• Exercise details:
Skip the pictures and extract all of the lines exactly as written.

*****

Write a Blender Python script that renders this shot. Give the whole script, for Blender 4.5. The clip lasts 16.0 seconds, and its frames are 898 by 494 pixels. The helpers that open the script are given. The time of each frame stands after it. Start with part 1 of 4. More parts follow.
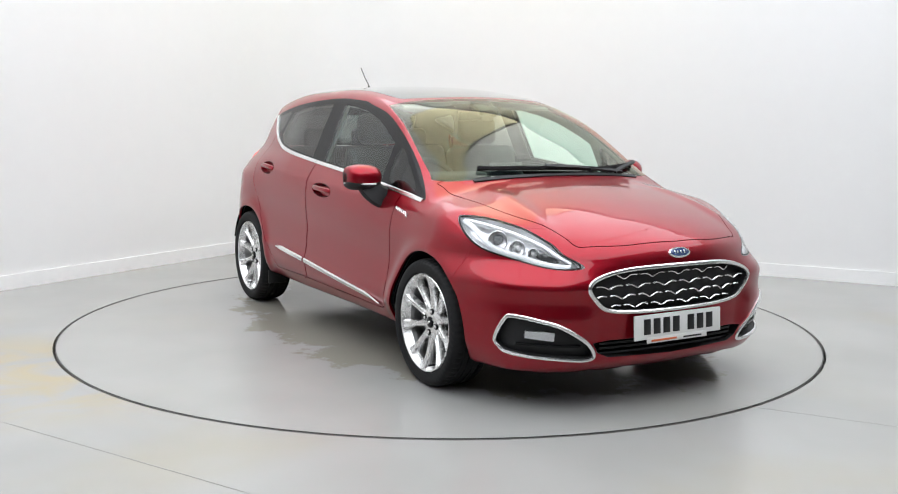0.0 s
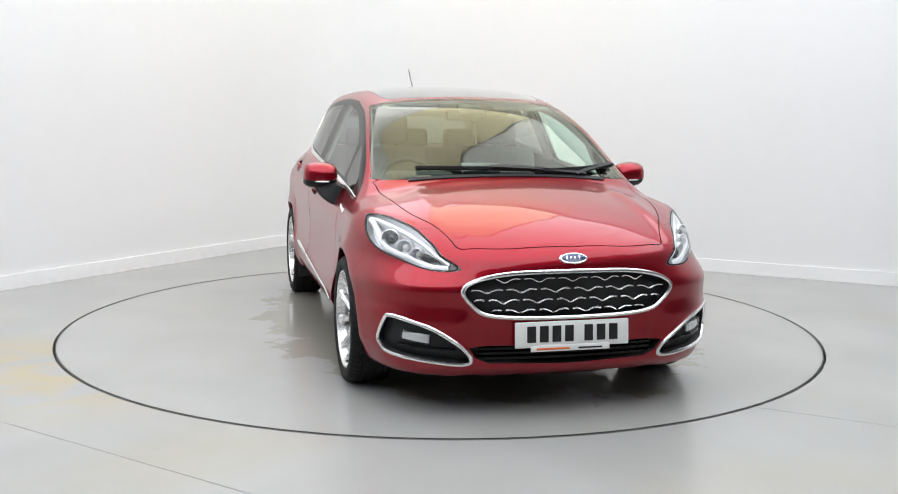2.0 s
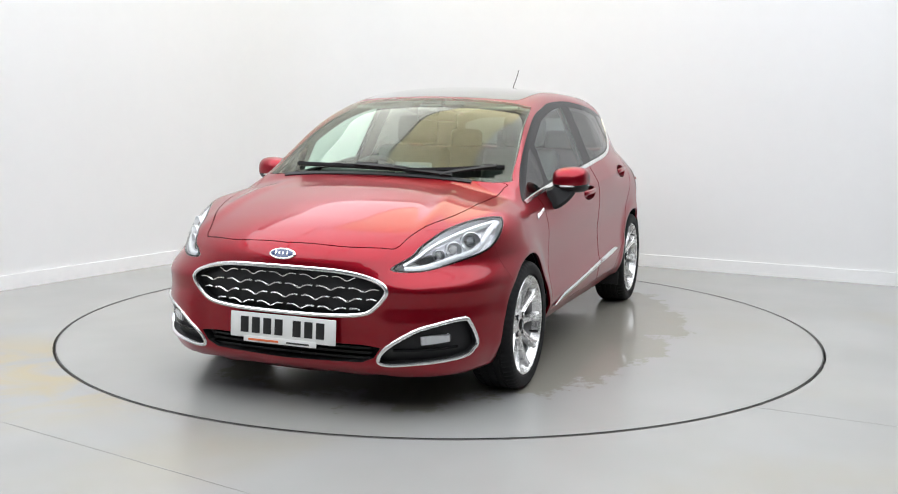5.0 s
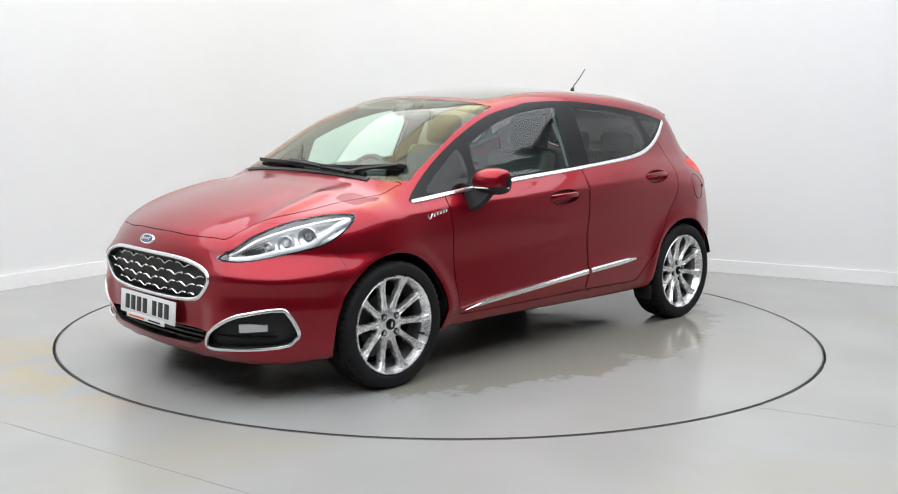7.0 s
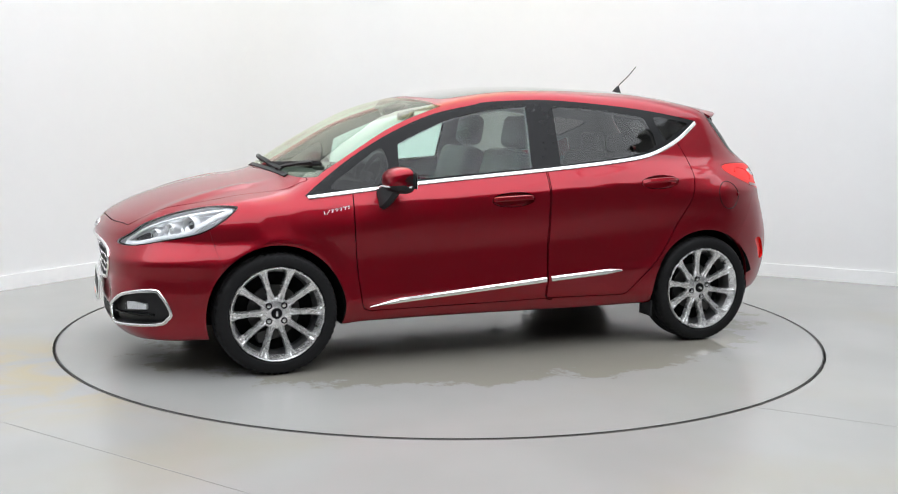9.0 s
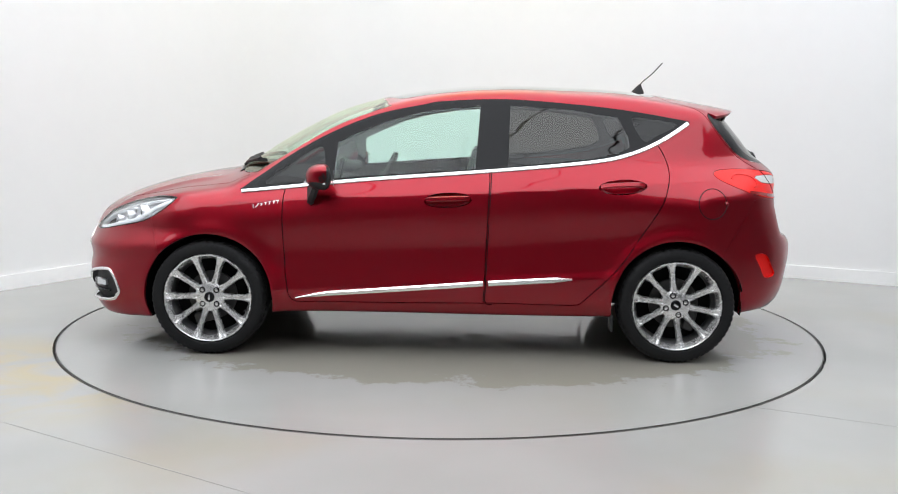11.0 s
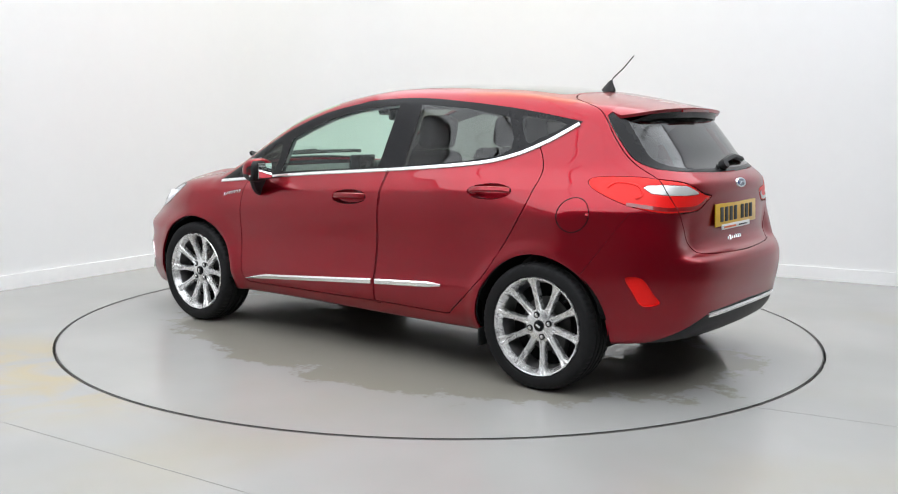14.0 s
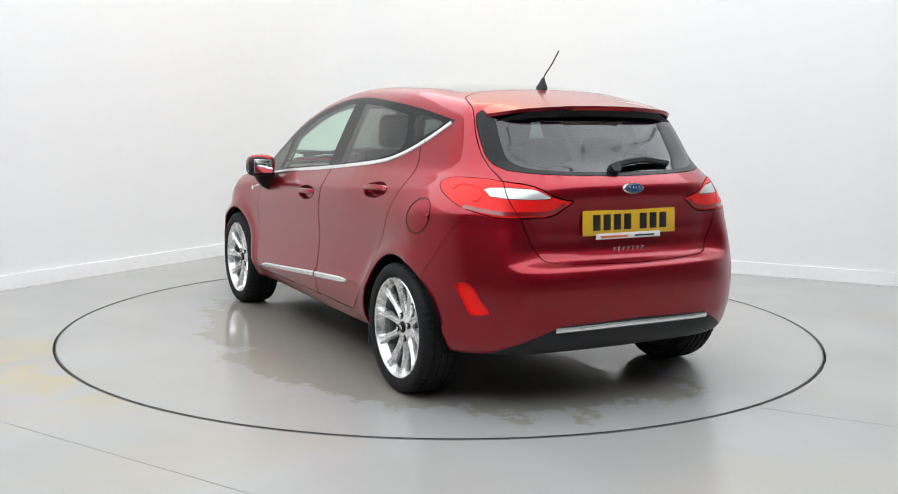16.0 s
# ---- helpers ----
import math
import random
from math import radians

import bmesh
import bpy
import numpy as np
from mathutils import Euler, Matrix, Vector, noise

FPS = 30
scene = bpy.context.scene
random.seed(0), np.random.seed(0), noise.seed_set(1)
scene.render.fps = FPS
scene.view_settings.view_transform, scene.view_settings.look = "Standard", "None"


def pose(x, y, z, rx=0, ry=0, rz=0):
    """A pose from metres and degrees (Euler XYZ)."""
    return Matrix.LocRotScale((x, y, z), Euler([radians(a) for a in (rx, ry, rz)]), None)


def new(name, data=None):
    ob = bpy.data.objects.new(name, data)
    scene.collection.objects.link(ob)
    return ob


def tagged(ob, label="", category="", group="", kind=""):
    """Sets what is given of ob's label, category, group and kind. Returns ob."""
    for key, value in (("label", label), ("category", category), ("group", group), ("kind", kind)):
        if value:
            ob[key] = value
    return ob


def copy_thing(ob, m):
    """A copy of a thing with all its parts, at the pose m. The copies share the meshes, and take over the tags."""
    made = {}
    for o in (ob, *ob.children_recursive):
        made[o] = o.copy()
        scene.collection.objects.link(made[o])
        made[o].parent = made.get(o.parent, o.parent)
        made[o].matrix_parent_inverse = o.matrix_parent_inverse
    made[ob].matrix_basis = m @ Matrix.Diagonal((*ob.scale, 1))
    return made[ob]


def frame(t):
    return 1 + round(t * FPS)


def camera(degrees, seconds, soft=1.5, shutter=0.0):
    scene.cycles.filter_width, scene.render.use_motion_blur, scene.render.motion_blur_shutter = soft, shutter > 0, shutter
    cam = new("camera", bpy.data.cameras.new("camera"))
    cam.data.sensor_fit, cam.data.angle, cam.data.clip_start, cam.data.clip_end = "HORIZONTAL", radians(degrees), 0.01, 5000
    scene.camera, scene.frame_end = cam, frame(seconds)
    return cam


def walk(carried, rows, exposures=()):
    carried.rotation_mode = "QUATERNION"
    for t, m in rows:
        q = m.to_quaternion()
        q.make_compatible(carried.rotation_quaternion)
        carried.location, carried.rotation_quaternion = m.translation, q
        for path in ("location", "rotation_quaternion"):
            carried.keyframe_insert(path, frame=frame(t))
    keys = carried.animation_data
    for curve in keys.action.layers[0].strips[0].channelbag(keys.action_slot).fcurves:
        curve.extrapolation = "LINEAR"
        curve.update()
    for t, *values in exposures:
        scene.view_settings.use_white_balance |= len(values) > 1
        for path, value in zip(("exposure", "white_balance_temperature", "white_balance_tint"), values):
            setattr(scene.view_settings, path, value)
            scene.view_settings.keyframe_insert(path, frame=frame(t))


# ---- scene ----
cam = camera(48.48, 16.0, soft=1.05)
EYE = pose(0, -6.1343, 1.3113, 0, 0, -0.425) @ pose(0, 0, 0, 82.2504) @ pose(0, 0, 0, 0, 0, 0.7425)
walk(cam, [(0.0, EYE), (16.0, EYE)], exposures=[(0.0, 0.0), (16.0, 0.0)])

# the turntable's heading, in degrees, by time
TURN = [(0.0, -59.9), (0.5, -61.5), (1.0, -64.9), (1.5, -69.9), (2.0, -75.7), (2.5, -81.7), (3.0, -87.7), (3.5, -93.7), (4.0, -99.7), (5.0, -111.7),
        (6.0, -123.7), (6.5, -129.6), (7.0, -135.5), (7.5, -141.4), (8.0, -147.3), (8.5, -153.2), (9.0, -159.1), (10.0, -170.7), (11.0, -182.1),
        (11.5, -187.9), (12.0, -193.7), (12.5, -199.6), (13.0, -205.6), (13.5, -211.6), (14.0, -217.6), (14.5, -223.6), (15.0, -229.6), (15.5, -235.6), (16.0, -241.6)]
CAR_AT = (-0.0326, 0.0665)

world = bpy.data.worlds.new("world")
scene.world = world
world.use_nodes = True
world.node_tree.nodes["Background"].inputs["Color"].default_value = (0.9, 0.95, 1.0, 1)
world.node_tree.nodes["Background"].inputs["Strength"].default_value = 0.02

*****

• Response:
Write a Blender Python script that renders this shot. Give the whole script, for Blender 4.5. The clip lasts 16.0 seconds, and its frames are 898 by 494 pixels. The helpers that open the script are given. The time of each frame stands after it. Start with part 1 of 4. More parts follow.
0.0 s
2.0 s
5.0 s
7.0 s
9.0 s
11.0 s
14.0 s
16.0 s
# ---- helpers ----
import math
import random
from math import radians

import bmesh
import bpy
import numpy as np
from mathutils import Euler, Matrix, Vector, noise

FPS = 30
scene = bpy.context.scene
random.seed(0), np.random.seed(0), noise.seed_set(1)
scene.render.fps = FPS
scene.view_settings.view_transform, scene.view_settings.look = "Standard", "None"


def pose(x, y, z, rx=0, ry=0, rz=0):
    """A pose from metres and degrees (Euler XYZ)."""
    return Matrix.LocRotScale((x, y, z), Euler([radians(a) for a in (rx, ry, rz)]), None)


def new(name, data=None):
    ob = bpy.data.objects.new(name, data)
    scene.collection.objects.link(ob)
    return ob


def tagged(ob, label="", category="", group="", kind=""):
    """Sets what is given of ob's label, category, group and kind. Returns ob."""
    for key, value in (("label", label), ("category", category), ("group", group), ("kind", kind)):
        if value:
            ob[key] = value
    return ob


def copy_thing(ob, m):
    """A copy of a thing with all its parts, at the pose m. The copies share the meshes, and take over the tags."""
    made = {}
    for o in (ob, *ob.children_recursive):
        made[o] = o.copy()
        scene.collection.objects.link(made[o])
        made[o].parent = made.get(o.parent, o.parent)
        made[o].matrix_parent_inverse = o.matrix_parent_inverse
    made[ob].matrix_basis = m @ Matrix.Diagonal((*ob.scale, 1))
    return made[ob]


def frame(t):
    return 1 + round(t * FPS)


def camera(degrees, seconds, soft=1.5, shutter=0.0):
    scene.cycles.filter_width, scene.render.use_motion_blur, scene.render.motion_blur_shutter = soft, shutter > 0, shutter
    cam = new("camera", bpy.data.cameras.new("camera"))
    cam.data.sensor_fit, cam.data.angle, cam.data.clip_start, cam.data.clip_end = "HORIZONTAL", radians(degrees), 0.01, 5000
    scene.camera, scene.frame_end = cam, frame(seconds)
    return cam


def walk(carried, rows, exposures=()):
    carried.rotation_mode = "QUATERNION"
    for t, m in rows:
        q = m.to_quaternion()
        q.make_compatible(carried.rotation_quaternion)
        carried.location, carried.rotation_quaternion = m.translation, q
        for path in ("location", "rotation_quaternion"):
            carried.keyframe_insert(path, frame=frame(t))
    keys = carried.animation_data
    for curve in keys.action.layers[0].strips[0].channelbag(keys.action_slot).fcurves:
        curve.extrapolation = "LINEAR"
        curve.update()
    for t, *values in exposures:
        scene.view_settings.use_white_balance |= len(values) > 1
        for path, value in zip(("exposure", "white_balance_temperature", "white_balance_tint"), values):
            setattr(scene.view_settings, path, value)
            scene.view_settings.keyframe_insert(path, frame=frame(t))


# ---- scene ----
cam = camera(48.48, 16.0, soft=1.05)
EYE = pose(0, -6.1343, 1.3113, 0, 0, -0.425) @ pose(0, 0, 0, 82.2504) @ pose(0, 0, 0, 0, 0, 0.7425)
walk(cam, [(0.0, EYE), (16.0, EYE)], exposures=[(0.0, 0.0), (16.0, 0.0)])

# the turntable's heading, in degrees, by time
TURN = [(0.0, -59.9), (0.5, -61.5), (1.0, -64.9), (1.5, -69.9), (2.0, -75.7), (2.5, -81.7), (3.0, -87.7), (3.5, -93.7), (4.0, -99.7), (5.0, -111.7),
        (6.0, -123.7), (6.5, -129.6), (7.0, -135.5), (7.5, -141.4), (8.0, -147.3), (8.5, -153.2), (9.0, -159.1), (10.0, -170.7), (11.0, -182.1),
        (11.5, -187.9), (12.0, -193.7), (12.5, -199.6), (13.0, -205.6), (13.5, -211.6), (14.0, -217.6), (14.5, -223.6), (15.0, -229.6), (15.5, -235.6), (16.0, -241.6)]
CAR_AT = (-0.0326, 0.0665)

world = bpy.data.worlds.new("world")
scene.world = world
world.use_nodes = True
world.node_tree.nodes["Background"].inputs["Color"].default_value = (0.9, 0.95, 1.0, 1)
world.node_tree.nodes["Background"].inputs["Strength"].default_value = 0.02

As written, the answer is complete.